Macron’s win has led to renewed discussion about the creation of such bonds, a topic that had last been making big headlines at the height of the eurozone sovereign debt crisis a few years ago.
But unfortunately for cheerleaders of the potential product, it still appears to be nothing more than a pipe-dream in the near term, at least.
Germany is unlikely to alter its opposition to sharing liabilities at least until Angela Merkel wins — as looks likely — another federal election in September.
But even before then, Macron’s own mandate looks very weak.
An Ipsos poll suggests that 43% of those who voted for Macron did so only to stop far-right candidate Marine Le Pen taking power. Welcome news for anyone who feels that any option is better than a fascist one, but hardly a ringing endorsement of Macron’s own policies or European outlook.

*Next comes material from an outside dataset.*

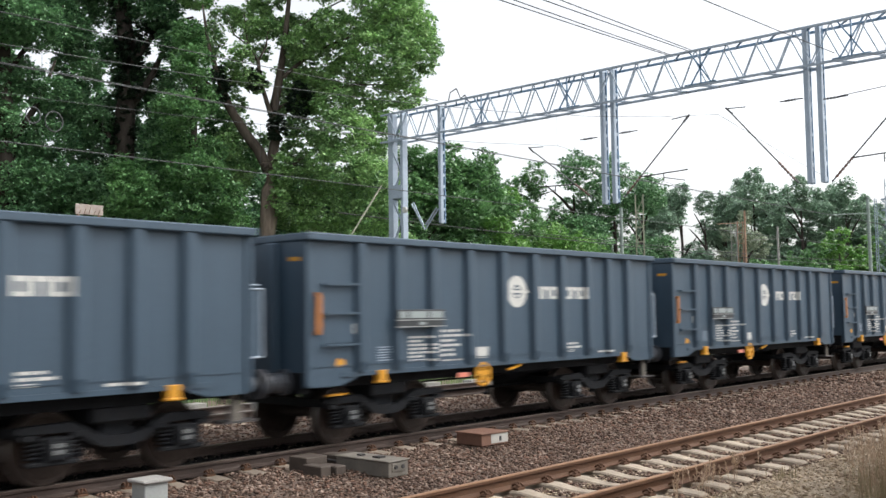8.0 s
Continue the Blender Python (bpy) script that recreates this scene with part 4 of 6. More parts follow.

There are also serious doubts about whether Macron will end up with sufficient legislative support for his proposals after France’s National Assembly elections in June.

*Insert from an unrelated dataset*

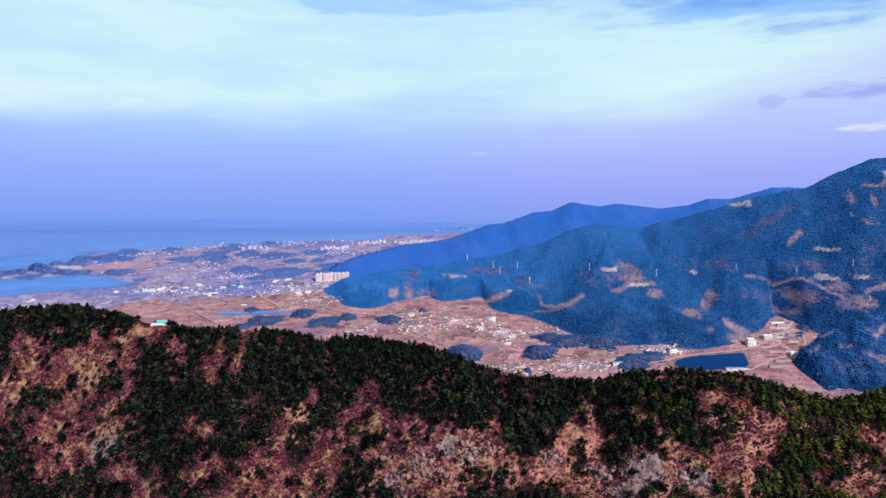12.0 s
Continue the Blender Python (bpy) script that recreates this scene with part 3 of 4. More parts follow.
SANDY = [(-815, 157, 26, 19), (-764, 141, 32, 16), (-660, 194, 35, 19), (-631, 170, 30, 12), (-574, 135, 21, 11), (-596, 93, 25, 25), (-646, 186, 21, 35), (-229, 135, 30, 15), (-101, 118, 27, 17), (-262, 98, 28, 11), (236, 116, 18, 27), (454, 166, 22, 10), (717, 155, 33, 8), (720, 138, 11, 19), (424, 40, 31, 11), (610, 77, 28, 8), (108, 71, 28, 9), (-563, 257, 31, 11), (-643, 7, 9, 33), (-333, 9, 22, 14), (-473, 26, 25, 8), (-823, 59, 18, 9), (639, 57, 24, 9)]
SCREE = [(320, 80, 22, 13), (343, 94, 9, 11), (404, 82, 15, 10), (300, 52, 24, 11), (24, 104, 18, 14), (62, 88, 16, 10), (-580, 68, 20, 15), (-600, 52, 13, 20), (292, 48, 18, 10), (393, 76, 13, 7)]
OPEN_LAND, PINES = OPEN_WEST + OPEN_SADDLE + OPEN_MID + OPEN_EAST, PINES_WEST + PINES_MID + PINES_EAST



def open_depth(x, z):
    """How deep a place on the near ridge lies in open ground, with ragged edges."""
    return in_strips(x, z, OPEN_LAND) + 0.55 * fbm(x / 16.0 + 5, z / 16.0, 4) + 0.12


# thick rosy and mauve scrub: x, height, half width, half height
THICKETS = [(503, 155, 34, 32), (470, 112, 26, 22), (612, 140, 30, 16), (690, 100, 24, 22), (722, 62, 30, 26), (640, 96, 22, 16), (-640, 112, 36, 22), (-735, 92, 46, 26), (-180, 62, 40, 32), (-120, 135, 26, 18), (-760, 205, 26, 22), (-640, 215, 40, 16), (-395, 215, 24, 22), (-300, 60, 30, 26), (240, 30, 34, 22), (300, 115, 24, 18)]

rx = np.concatenate([np.arange(-1700, -1100, 12.0), np.arange(-1100, 900, 5.0), np.arange(900, 1301, 12.0)])
rd = np.concatenate([np.linspace(-360, -40, 14)[:-1], np.arange(-40, 240, 3.0), np.linspace(240, 800, 30)])
RX, RD = np.meshgrid(rx, rd, indexing="ij")
RY, RZ = ridge_y(RX) - RD, ridge_z(RX, RD)


# first cover darkens the ground under pines, needles and tree shade together
RIDGE_KINDS = {"shaded_litter": amount(in_patches(RX, RZ, PINES) + 0.4 * fbm(RX / 60.0, RZ / 60.0 + 2, 3) - 0.1 - 1.1 * np.clip(open_depth(RX, RZ) + 0.1, 0, 1)),
               "tan": amount((RX + 120 * fbm(RX / 50.0 + 3, RZ / 40.0, 4) - np.interp(RZ, [0, 200], [-120, 240])) / 260 + 0.5 * fbm(RX / 46.0 + 8, RZ / 40.0, 3)),
               "sandy": amount(np.maximum(in_patches(RX, RZ, SANDY, 0.6) - 0.3, open_depth(RX, RZ) - 1.0 + 0.5 * fbm(RX / 33.0 + 7, RZ / 28.0, 3))), "scree": amount(in_patches(RX, RZ, SCREE, 0.5))}
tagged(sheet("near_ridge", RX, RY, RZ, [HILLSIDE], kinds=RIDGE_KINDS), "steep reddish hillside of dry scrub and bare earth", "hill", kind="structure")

MT_BARE = [(1158, 550, 10, 19), (1209, 537, 6, 17), (1171, 479, 19, 12), (1147, 499, 7, 10), (545, 333, 33, 27), (591, 284, 21, 11), (668, 240, 27, 8), (958, 283, 32, 24), (931, 243, 29, 14), (1046, 309, 37, 11), (1073, 273, 38, 20), (-121, 272, 16, 16), (-78, 271, 12, 16), (-23, 272, 23, 10), (770, 183, 29, 17), (435, 171, 31, 8), (695, 205, 9, 8)]
MT_SCAR = [(884, 534, 25, 12), (1066, 403, 31, 6), (490, 343, 25, 5), (1021, 331, 29, 8), (1107, 333, 23, 6), (61, 317, 25, 4), (208, 281, 10, 5), (1269, 613, 13, 12), (26, 319, 14, 4), (726, 338, 15, 3), (556, 306, 36, 4)]
MT_ROSY = [(1149, 394, 38, 27), (282, 300, 43, 14), (-63, 322, 27, 20), (880, 280, 48, 19), (559, 184, 28, 15), (995, 361, 65, 15), (439, 309, 50, 20), (776, 358, 67, 17), (169, 334, 71, 12), (1239, 442, 32, 32)]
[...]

To be clear, Macron’s victory over Le Pen was the best possible outcome from the situation Europe was facing and his pro-European stance makes further European integration and, perhaps, the as yet mythical shared eurozone sovereign bond, a little more likely.
But there is far, far more work to be done to be convince the populaces of the continent that such an approach is the best way forward.
And Le Pen’s increasing share of the voting — she received 7.7m votes in the first round this year, up from 6.4m in 2012, and added almost another 3m in Sunday’s second round — shows that disillusionment with the European project, and all the fiscal policies it entails, is growing.